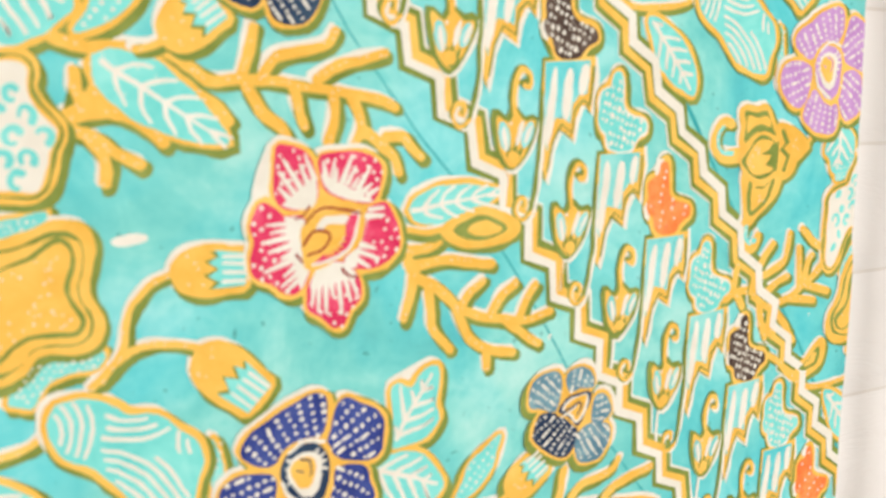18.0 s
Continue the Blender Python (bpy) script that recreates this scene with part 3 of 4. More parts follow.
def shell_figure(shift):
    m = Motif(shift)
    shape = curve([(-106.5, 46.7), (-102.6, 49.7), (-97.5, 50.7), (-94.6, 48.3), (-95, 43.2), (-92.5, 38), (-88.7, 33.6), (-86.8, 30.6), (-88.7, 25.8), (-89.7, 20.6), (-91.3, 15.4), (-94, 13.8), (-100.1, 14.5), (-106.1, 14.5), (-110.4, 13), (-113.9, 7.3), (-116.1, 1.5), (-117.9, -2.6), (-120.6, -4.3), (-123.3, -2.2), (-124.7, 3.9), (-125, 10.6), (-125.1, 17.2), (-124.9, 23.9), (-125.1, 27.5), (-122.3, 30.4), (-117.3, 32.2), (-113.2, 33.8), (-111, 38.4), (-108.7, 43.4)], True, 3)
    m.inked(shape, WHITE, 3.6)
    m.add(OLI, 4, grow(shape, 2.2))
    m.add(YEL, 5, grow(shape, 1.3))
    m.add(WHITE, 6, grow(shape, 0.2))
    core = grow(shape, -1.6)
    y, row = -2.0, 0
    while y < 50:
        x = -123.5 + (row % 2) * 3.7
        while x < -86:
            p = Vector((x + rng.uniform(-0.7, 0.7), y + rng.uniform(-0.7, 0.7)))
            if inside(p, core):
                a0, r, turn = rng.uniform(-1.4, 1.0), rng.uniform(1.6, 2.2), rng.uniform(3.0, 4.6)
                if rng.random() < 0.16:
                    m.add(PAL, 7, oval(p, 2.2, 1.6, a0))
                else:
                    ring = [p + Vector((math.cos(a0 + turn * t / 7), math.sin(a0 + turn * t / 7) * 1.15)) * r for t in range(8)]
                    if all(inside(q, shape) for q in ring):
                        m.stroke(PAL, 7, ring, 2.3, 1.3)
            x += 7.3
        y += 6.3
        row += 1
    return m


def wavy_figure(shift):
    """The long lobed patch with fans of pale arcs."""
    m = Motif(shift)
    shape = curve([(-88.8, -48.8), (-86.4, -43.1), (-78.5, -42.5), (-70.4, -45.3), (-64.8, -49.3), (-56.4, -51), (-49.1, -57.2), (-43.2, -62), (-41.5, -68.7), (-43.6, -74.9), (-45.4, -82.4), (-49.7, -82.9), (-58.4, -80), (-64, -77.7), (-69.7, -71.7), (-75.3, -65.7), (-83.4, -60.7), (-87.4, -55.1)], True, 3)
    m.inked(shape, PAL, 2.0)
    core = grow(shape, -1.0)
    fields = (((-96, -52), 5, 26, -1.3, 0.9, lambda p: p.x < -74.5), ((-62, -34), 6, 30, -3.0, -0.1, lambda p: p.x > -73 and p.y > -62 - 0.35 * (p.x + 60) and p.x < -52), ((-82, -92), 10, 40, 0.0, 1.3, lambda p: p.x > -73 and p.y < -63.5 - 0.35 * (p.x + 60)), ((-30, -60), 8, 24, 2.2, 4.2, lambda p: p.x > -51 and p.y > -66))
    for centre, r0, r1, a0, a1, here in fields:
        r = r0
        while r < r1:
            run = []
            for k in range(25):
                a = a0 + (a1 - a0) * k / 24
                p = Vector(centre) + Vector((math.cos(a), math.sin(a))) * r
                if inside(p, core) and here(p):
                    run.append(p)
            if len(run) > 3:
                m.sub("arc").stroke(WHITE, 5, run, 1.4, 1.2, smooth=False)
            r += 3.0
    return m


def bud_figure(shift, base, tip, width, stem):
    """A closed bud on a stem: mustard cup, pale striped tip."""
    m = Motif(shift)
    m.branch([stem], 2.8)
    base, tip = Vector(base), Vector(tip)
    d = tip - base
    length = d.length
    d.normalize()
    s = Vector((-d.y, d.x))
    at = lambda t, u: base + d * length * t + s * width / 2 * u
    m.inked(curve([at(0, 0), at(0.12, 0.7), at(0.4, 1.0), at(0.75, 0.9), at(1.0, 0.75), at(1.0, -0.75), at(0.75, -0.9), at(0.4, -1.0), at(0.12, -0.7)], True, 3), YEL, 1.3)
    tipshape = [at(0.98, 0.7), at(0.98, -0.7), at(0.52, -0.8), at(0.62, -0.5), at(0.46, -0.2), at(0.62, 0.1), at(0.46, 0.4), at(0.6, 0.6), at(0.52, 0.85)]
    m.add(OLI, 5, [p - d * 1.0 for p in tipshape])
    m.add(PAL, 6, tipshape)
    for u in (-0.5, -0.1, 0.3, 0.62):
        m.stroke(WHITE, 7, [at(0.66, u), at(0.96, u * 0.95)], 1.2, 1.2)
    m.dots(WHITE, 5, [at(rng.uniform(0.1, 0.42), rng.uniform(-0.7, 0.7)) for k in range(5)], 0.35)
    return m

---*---

Every line of the data above should be quoted exactly. Omit the pictures.

18.0 s
Continue the Blender Python (bpy) script that recreates this scene with part 3 of 4. More parts follow.
def shell_figure(shift):
    m = Motif(shift)
    shape = curve([(-106.5, 46.7), (-102.6, 49.7), (-97.5, 50.7), (-94.6, 48.3), (-95, 43.2), (-92.5, 38), (-88.7, 33.6), (-86.8, 30.6), (-88.7, 25.8), (-89.7, 20.6), (-91.3, 15.4), (-94, 13.8), (-100.1, 14.5), (-106.1, 14.5), (-110.4, 13), (-113.9, 7.3), (-116.1, 1.5), (-117.9, -2.6), (-120.6, -4.3), (-123.3, -2.2), (-124.7, 3.9), (-125, 10.6), (-125.1, 17.2), (-124.9, 23.9), (-125.1, 27.5), (-122.3, 30.4), (-117.3, 32.2), (-113.2, 33.8), (-111, 38.4), (-108.7, 43.4)], True, 3)
    m.inked(shape, WHITE, 3.6)
    m.add(OLI, 4, grow(shape, 2.2))
    m.add(YEL, 5, grow(shape, 1.3))
    m.add(WHITE, 6, grow(shape, 0.2))
    core = grow(shape, -1.6)
    y, row = -2.0, 0
    while y < 50:
        x = -123.5 + (row % 2) * 3.7
        while x < -86:
            p = Vector((x + rng.uniform(-0.7, 0.7), y + rng.uniform(-0.7, 0.7)))
            if inside(p, core):
                a0, r, turn = rng.uniform(-1.4, 1.0), rng.uniform(1.6, 2.2), rng.uniform(3.0, 4.6)
                if rng.random() < 0.16:
                    m.add(PAL, 7, oval(p, 2.2, 1.6, a0))
                else:
                    ring = [p + Vector((math.cos(a0 + turn * t / 7), math.sin(a0 + turn * t / 7) * 1.15)) * r for t in range(8)]
                    if all(inside(q, shape) for q in ring):
                        m.stroke(PAL, 7, ring, 2.3, 1.3)
            x += 7.3
        y += 6.3
        row += 1
    return m


def wavy_figure(shift):
    """The long lobed patch with fans of pale arcs."""
    m = Motif(shift)
    shape = curve([(-88.8, -48.8), (-86.4, -43.1), (-78.5, -42.5), (-70.4, -45.3), (-64.8, -49.3), (-56.4, -51), (-49.1, -57.2), (-43.2, -62), (-41.5, -68.7), (-43.6, -74.9), (-45.4, -82.4), (-49.7, -82.9), (-58.4, -80), (-64, -77.7), (-69.7, -71.7), (-75.3, -65.7), (-83.4, -60.7), (-87.4, -55.1)], True, 3)
    m.inked(shape, PAL, 2.0)
    core = grow(shape, -1.0)
    fields = (((-96, -52), 5, 26, -1.3, 0.9, lambda p: p.x < -74.5), ((-62, -34), 6, 30, -3.0, -0.1, lambda p: p.x > -73 and p.y > -62 - 0.35 * (p.x + 60) and p.x < -52), ((-82, -92), 10, 40, 0.0, 1.3, lambda p: p.x > -73 and p.y < -63.5 - 0.35 * (p.x + 60)), ((-30, -60), 8, 24, 2.2, 4.2, lambda p: p.x > -51 and p.y > -66))
    for centre, r0, r1, a0, a1, here in fields:
        r = r0
        while r < r1:
            run = []
            for k in range(25):
                a = a0 + (a1 - a0) * k / 24
                p = Vector(centre) + Vector((math.cos(a), math.sin(a))) * r
                if inside(p, core) and here(p):
                    run.append(p)
            if len(run) > 3:
                m.sub("arc").stroke(WHITE, 5, run, 1.4, 1.2, smooth=False)
            r += 3.0
    return m


def bud_figure(shift, base, tip, width, stem):
    """A closed bud on a stem: mustard cup, pale striped tip."""
    m = Motif(shift)
    m.branch([stem], 2.8)
    base, tip = Vector(base), Vector(tip)
    d = tip - base
    length = d.length
    d.normalize()
    s = Vector((-d.y, d.x))
    at = lambda t, u: base + d * length * t + s * width / 2 * u
    m.inked(curve([at(0, 0), at(0.12, 0.7), at(0.4, 1.0), at(0.75, 0.9), at(1.0, 0.75), at(1.0, -0.75), at(0.75, -0.9), at(0.4, -1.0), at(0.12, -0.7)], True, 3), YEL, 1.3)
    tipshape = [at(0.98, 0.7), at(0.98, -0.7), at(0.52, -0.8), at(0.62, -0.5), at(0.46, -0.2), at(0.62, 0.1), at(0.46, 0.4), at(0.6, 0.6), at(0.52, 0.85)]
    m.add(OLI, 5, [p - d * 1.0 for p in tipshape])
    m.add(PAL, 6, tipshape)
    for u in (-0.5, -0.1, 0.3, 0.62):
        m.stroke(WHITE, 7, [at(0.66, u), at(0.96, u * 0.95)], 1.2, 1.2)
    m.dots(WHITE, 5, [at(rng.uniform(0.1, 0.42), rng.uniform(-0.7, 0.7)) for k in range(5)], 0.35)
    return m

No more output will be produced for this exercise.